Plus de 220 personnes ont été blessées, mercredi 27 janvier, dans de violents heurts à Tripoli entre policiers et manifestants sortis pour la troisième soirée consécutive, dans cette ville du nord du Liban, afin de protester contre les restrictions sanitaires et une crise économique qui ne cesse de s’approfondir.
Selon l’agence nationale d’information, 226 personnes ont été blessées : 102 ont été soignées ou transportées vers les hôpitaux de la ville par la Croix-Rouge libanaise et 124 autres par les secouristes de l’Association médicale islamique. Au total, 66 personnes ont été hospitalisées. Sur Twitter, les forces de l’ordre ont fait état de neuf blessés dans leurs rangs, dont un officier dans un état grave.
Les affrontements ont commencé dans l’après-midi lorsque les protestataires ont jeté des cocktails molotov et des pierres sur les forces de l’ordre qui ont répliqué par des tirs de gaz lacrymogène, selon une correspondante de l’Agence France-Presse (AFP) sur place.
« Il est temps que les gens descendent dans la rue »
Des manifestants en colère ont tenté ensuite de pénétrer à l’intérieur du Sérail, le siège du gouvernorat du Nord, tandis que d’autres se sont rassemblés sur la place Al-Nour, l’un des lieux phares des manifestations monstres qu’avait connues le Liban à l’automne 2019 contre la classe dirigeante sur l’ensemble de son territoire.
En soirée, des tirs à balles réelles d’origine inconnue ont été entendus dans le secteur du site de la manifestation par la correspondante de l’AFP, tandis que des protestataires ont mis le feu à l’entrée d’un bâtiment de la police.
« Nous sommes ici pour demander de la nourriture, les gens ont faim », a lancé Mohamad Ezzedine, un manifestant de 20 ans. « Il est temps que les gens descendent dans la rue », a-t-il ajouté. « Nous avons pris la décision de poursuivre notre action, quel que soit le prix (…) car nous n’avons plus rien à perdre », a renchéri un manifestant encagoulé. « Nous vivons dans des conditions misérables. J’ai frappé à toutes les portes, mais n’ai trouvé aucun emploi », a ajouté ce chômeur de 25 ans.
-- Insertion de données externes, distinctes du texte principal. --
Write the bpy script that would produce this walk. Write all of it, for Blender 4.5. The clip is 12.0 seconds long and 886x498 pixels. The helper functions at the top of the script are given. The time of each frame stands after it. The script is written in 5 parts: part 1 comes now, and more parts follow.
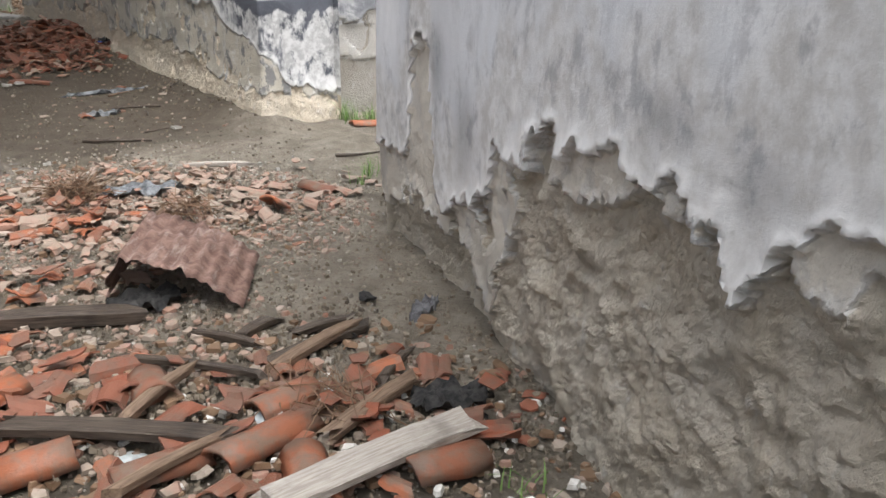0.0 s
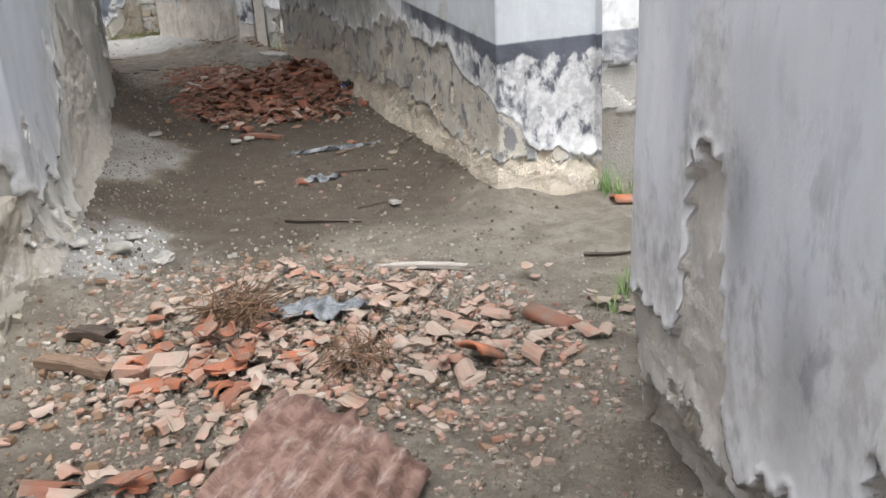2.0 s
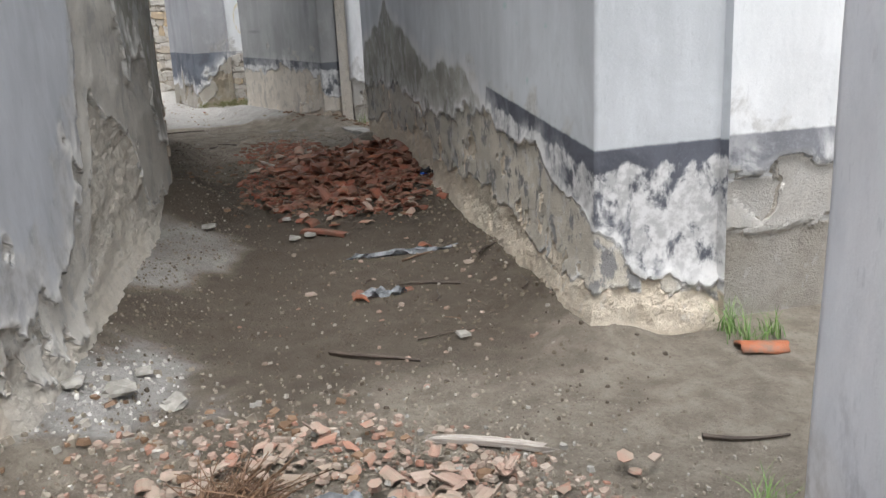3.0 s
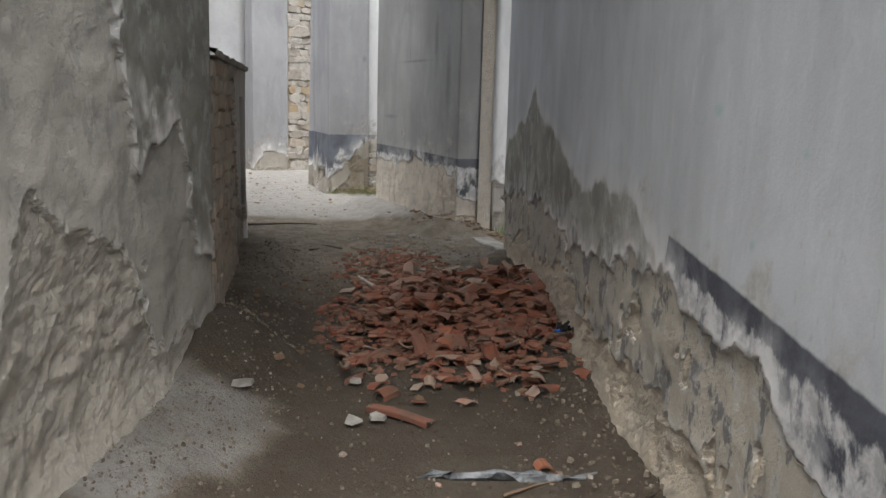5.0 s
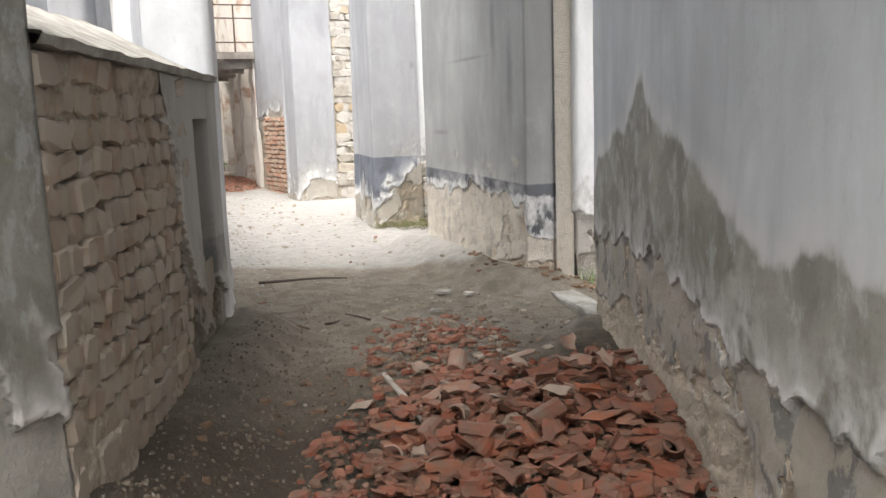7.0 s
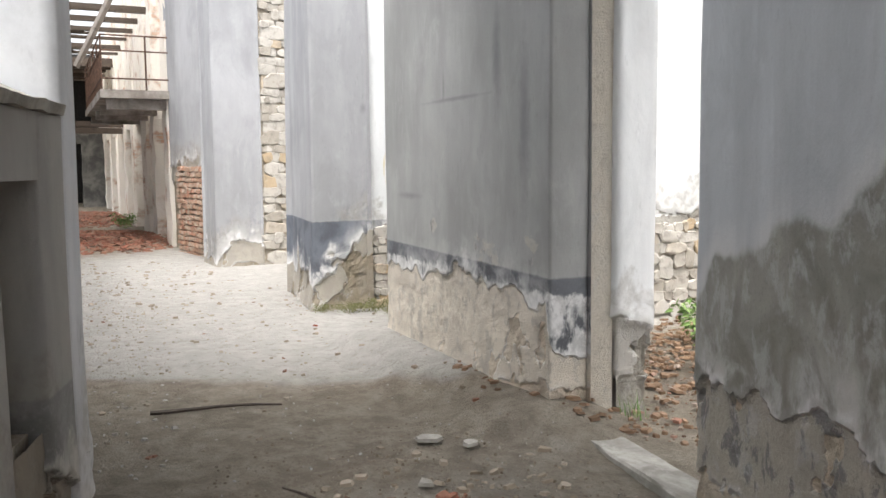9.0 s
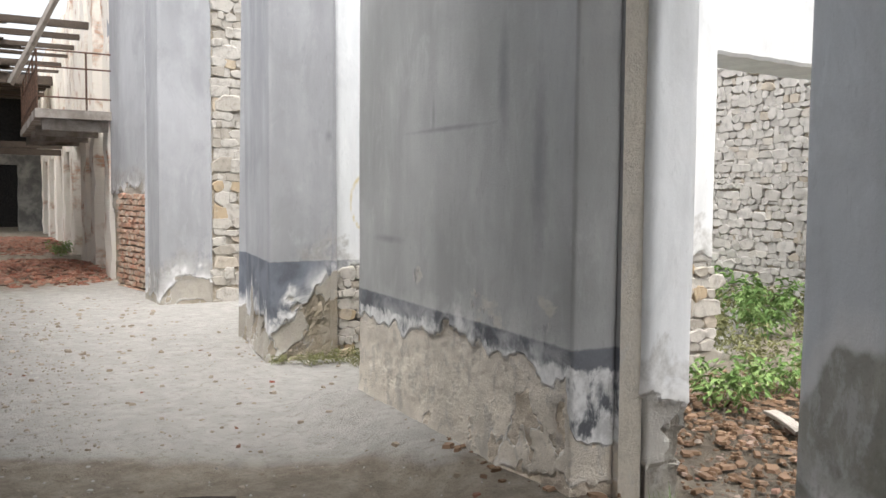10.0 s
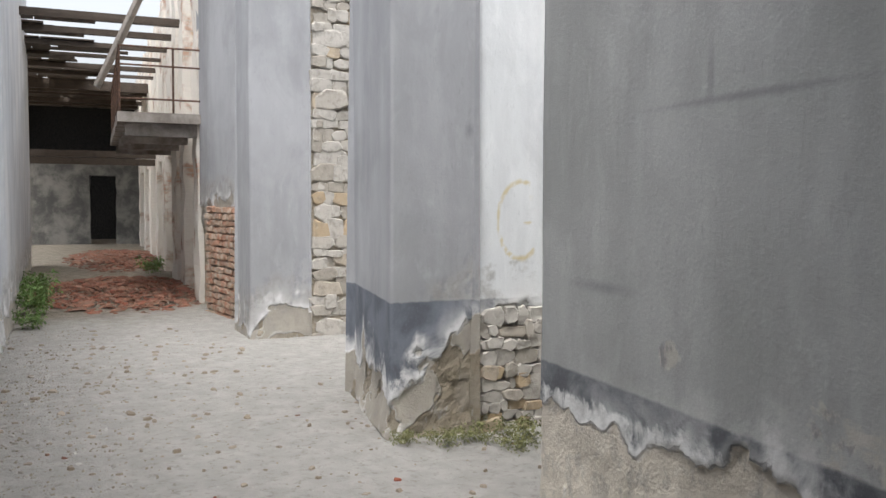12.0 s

Après plusieurs heures de heurts, les forces de l’ordre et l’armée libanaise ont déployé des renforts autour du Sérail et sur la place Al-Nour pour disperser les manifestants et les empêcher de prendre d’assaut le siège du gouvernorat. Les manifestants se sont retranchés dans les ruelles adjacentes où les affrontements se sont poursuivis tard dans la soirée.
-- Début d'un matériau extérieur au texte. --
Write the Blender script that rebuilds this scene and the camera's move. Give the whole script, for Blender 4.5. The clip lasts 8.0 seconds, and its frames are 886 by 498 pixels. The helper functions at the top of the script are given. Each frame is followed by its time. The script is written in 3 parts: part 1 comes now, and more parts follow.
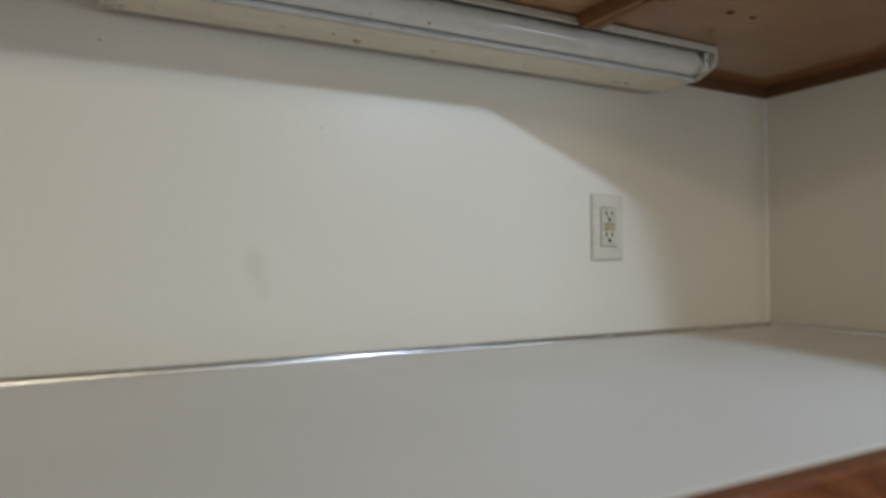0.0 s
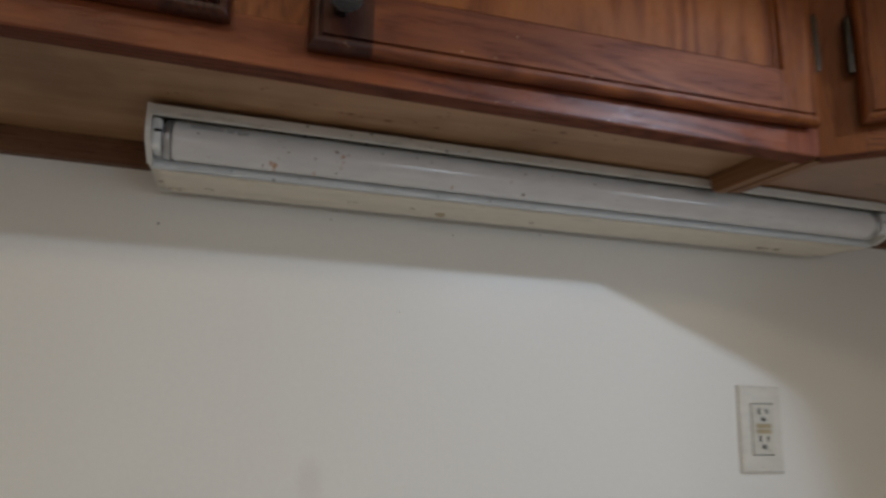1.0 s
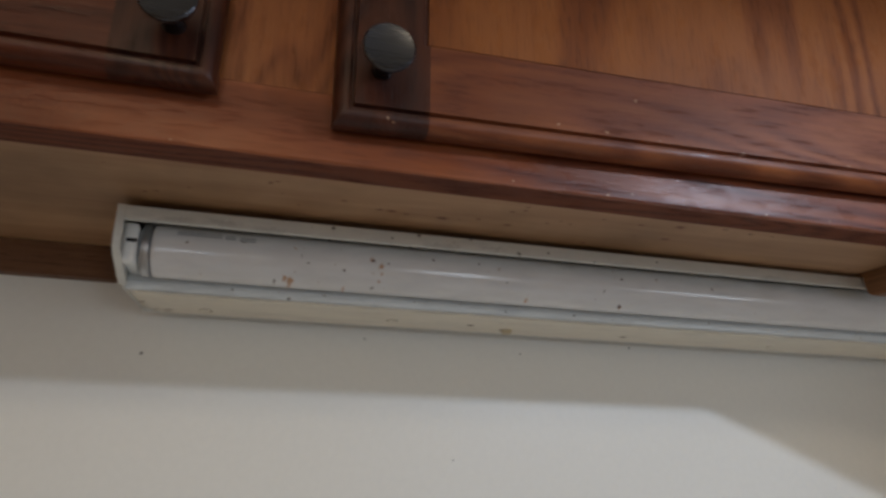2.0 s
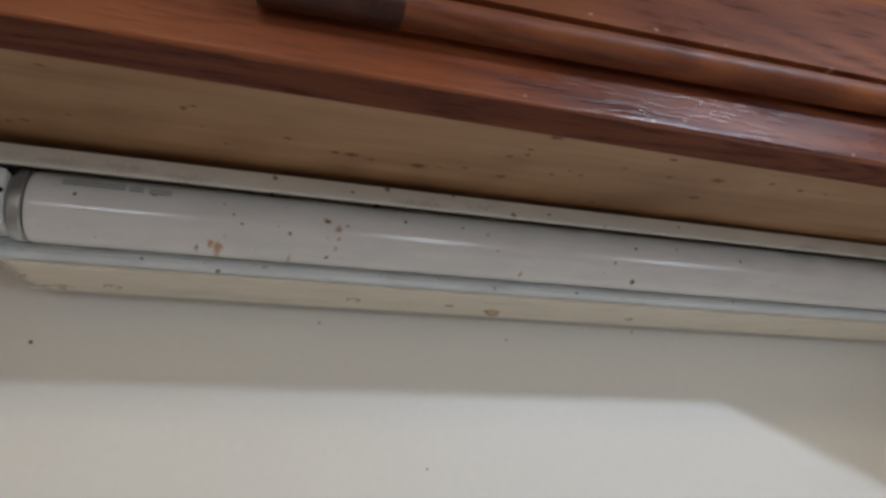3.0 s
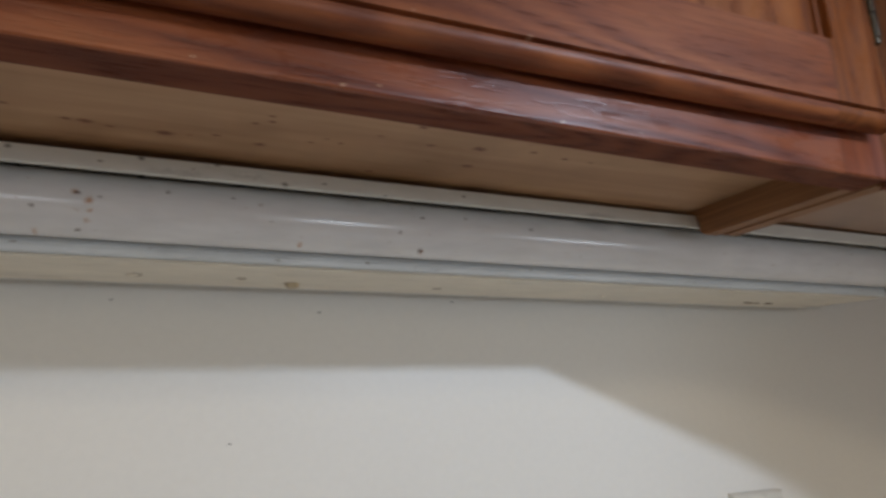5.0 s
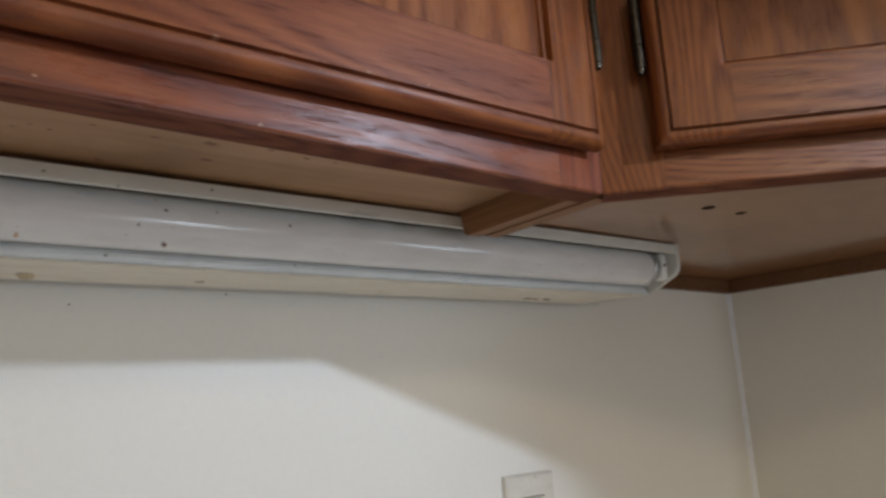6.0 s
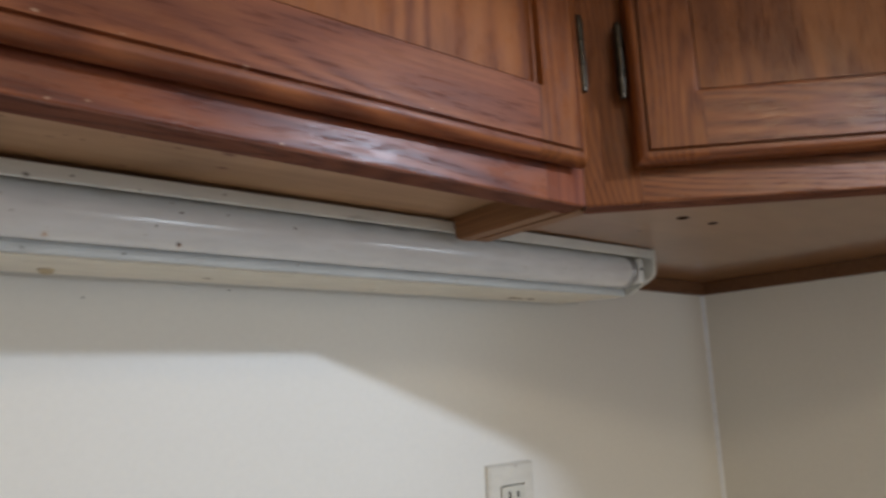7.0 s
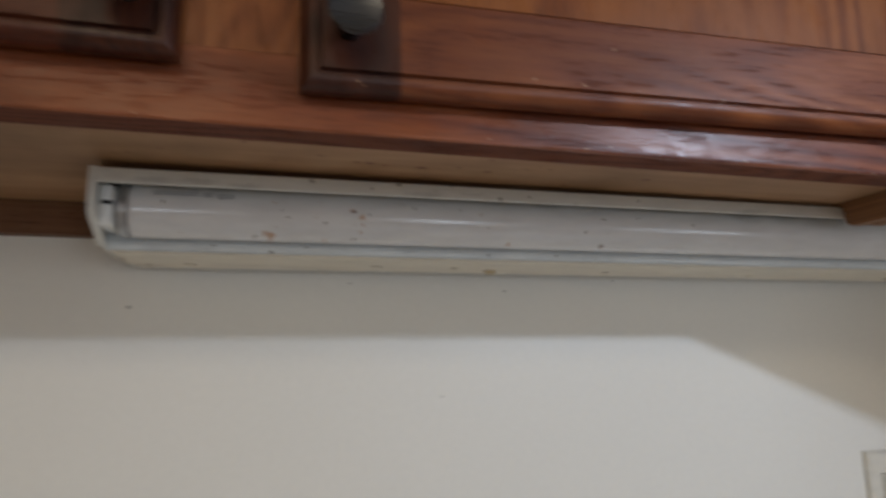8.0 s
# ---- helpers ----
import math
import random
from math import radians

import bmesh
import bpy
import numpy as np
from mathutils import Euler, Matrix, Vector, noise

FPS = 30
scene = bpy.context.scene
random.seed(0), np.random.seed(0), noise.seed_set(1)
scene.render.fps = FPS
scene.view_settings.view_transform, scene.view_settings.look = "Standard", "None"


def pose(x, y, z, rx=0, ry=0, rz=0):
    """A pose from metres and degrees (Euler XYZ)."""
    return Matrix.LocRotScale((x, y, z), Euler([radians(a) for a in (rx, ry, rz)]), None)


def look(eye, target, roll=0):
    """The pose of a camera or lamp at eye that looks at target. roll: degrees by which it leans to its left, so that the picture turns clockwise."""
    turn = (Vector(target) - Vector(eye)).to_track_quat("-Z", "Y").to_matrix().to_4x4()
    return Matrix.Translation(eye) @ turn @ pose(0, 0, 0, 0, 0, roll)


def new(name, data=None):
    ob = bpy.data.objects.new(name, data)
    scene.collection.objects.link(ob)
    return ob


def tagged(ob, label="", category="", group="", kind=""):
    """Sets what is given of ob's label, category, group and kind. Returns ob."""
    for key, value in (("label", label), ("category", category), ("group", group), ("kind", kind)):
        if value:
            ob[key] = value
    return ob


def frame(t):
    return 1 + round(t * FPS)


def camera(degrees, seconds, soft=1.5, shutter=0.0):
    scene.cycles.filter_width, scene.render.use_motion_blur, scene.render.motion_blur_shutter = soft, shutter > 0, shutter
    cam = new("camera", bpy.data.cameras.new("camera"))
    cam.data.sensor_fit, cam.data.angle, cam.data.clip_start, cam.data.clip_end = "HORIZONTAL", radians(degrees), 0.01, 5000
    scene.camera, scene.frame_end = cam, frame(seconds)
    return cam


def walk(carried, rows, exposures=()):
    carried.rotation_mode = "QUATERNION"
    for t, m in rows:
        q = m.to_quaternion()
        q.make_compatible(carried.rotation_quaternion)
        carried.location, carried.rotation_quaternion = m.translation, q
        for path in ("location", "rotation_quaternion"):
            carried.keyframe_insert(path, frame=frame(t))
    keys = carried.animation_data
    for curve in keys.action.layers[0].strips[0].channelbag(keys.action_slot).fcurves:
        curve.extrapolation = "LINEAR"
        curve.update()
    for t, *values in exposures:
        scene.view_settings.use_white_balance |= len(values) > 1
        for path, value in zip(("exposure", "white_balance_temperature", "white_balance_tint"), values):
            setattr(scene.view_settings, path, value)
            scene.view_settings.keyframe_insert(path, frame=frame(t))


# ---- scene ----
cam = camera(68.0, 8.0, soft=2.9, shutter=0.4)
PATH = [
    (0, (0.032, -0.074, 1.048), (0.977, 1.688, 1.086), -0.3),
    (0.2, (0.037, -0.025, 1.077), (0.999, 1.725, 1.195), 0.8),
    (0.5, (0.067, -0.015, 1.102), (0.973, 1.732, 1.459), 2.2),
    (0.7, (0.092, 0.007, 1.123), (0.879, 1.796, 1.55), 1.8),
    (1, (0.135, 0.043, 1.152), (0.704, 1.918, 1.554), 1.9),
    (1.2, (0.138, 0.096, 1.161), (0.636, 1.986, 1.585), 1.6),
    (1.5, (0.132, 0.155, 1.188), (0.583, 2.031, 1.716), 2.0),
    (1.7, (0.136, 0.171, 1.213), (0.579, 2.028, 1.808), 1.6),
    (2.8, (0.168, 0.301, 1.256), (0.75, 2.129, 1.821), 0.7),
    (3, (0.167, 0.308, 1.256), (0.746, 2.142, 1.806), 0.6),
    (3.5, (0.164, 0.314, 1.258), (0.735, 2.157, 1.787), 0.2),
    (4, (0.176, 0.307, 1.258), (0.748, 2.151, 1.779), -0.5),
    (4.2, (0.178, 0.305, 1.263), (0.821, 2.13, 1.766), -1.0),
    (4.5, (0.204, 0.297, 1.258), (0.88, 2.113, 1.756), -1.3),
    (4.8, (0.235, 0.284, 1.259), (0.969, 2.085, 1.727), -1.3),
    (5, (0.256, 0.278, 1.251), (1.045, 2.052, 1.732), -1.9),
    (5.2, (0.275, 0.272, 1.255), (1.161, 2.007, 1.706), -2.1),
    (6.3, (0.329, 0.222, 1.256), (1.526, 1.769, 1.67), -2.7),
    (6.5, (0.328, 0.217, 1.255), (1.559, 1.74, 1.661), -2.6),
    (7, (0.295, 0.208, 1.257), (1.473, 1.775, 1.653), -1.8),
    (7.2, (0.272, 0.213, 1.259), (1.345, 1.855, 1.646), -1.3),
    (7.5, (0.228, 0.214, 1.254), (1.095, 1.975, 1.639), -0.6),
    (7.7, (0.195, 0.214, 1.254), (0.926, 2.037, 1.634), -0.8),
    (8, (0.151, 0.197, 1.263), (0.668, 2.098, 1.607), -0.7),
]
EXPOSURES = [(0, -0.90, 6230, 5), (0.5, -1.12, 6160, 10), (1.0, -1.06, 6180, 10), (1.7, -1.0, 6200, 10), (2.8, -0.67, 6200, 10), (3.5, -0.67, 6200, 10),
             (5.0, -0.69, 6180, 10), (6.5, -0.53, 6160, 9), (7.5, -0.66, 6160, 10), (8.0, -0.82, 6200, 10)]
walk(cam, [(t, look(eye, target, roll)) for t, eye, target, roll in PATH], EXPOSURES)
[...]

Mardi soir déjà, des heurts entre manifestants d’une part et forces de l’ordre et militaires d’autre part avaient fait 45 blessés, contre 30 la veille, selon la Croix-Rouge libanaise.
De nombreux habitants sans revenus
Tripoli était déjà l’une des villes les plus pauvres du Liban avant la flambée du nouveau coronavirus et les confinements décrétés par les autorités en près d’un an, qui ont aggravé les conditions de vie de ses habitants. De nombreux habitants de cette cité, notamment des journaliers, se sont retrouvés sans revenus depuis le début du dernier confinement.
Outre la situation sanitaire, le Liban est englué dans sa plus grave crise économique depuis la fin de la guerre civile (1975-1990) avec une dépréciation historique de sa monnaie, une hyperinflation et des licenciements massifs. La moitié de la population vit désormais dans la pauvreté, face à une classe dirigeante accusée d’être aux abonnés absents.
Jusqu’ici limité à la seule ville de Tripoli, le mouvement de protestation contre le confinement s’est étendu mardi et mercredi soir, des manifestants bloquant certains axes routiers dans d’autres régions.
Dans la capitale Beyrouth, des protestataires ont incendié des pneus devant un mur séparant la place Riad el-Solh, dans le centre-ville, du Parlement, tandis que d’autres ont bloqué la route de la cité sportive à l’aide de bennes d’ordures et de pneus enflammés, a indiqué l’agence nationale de l’information.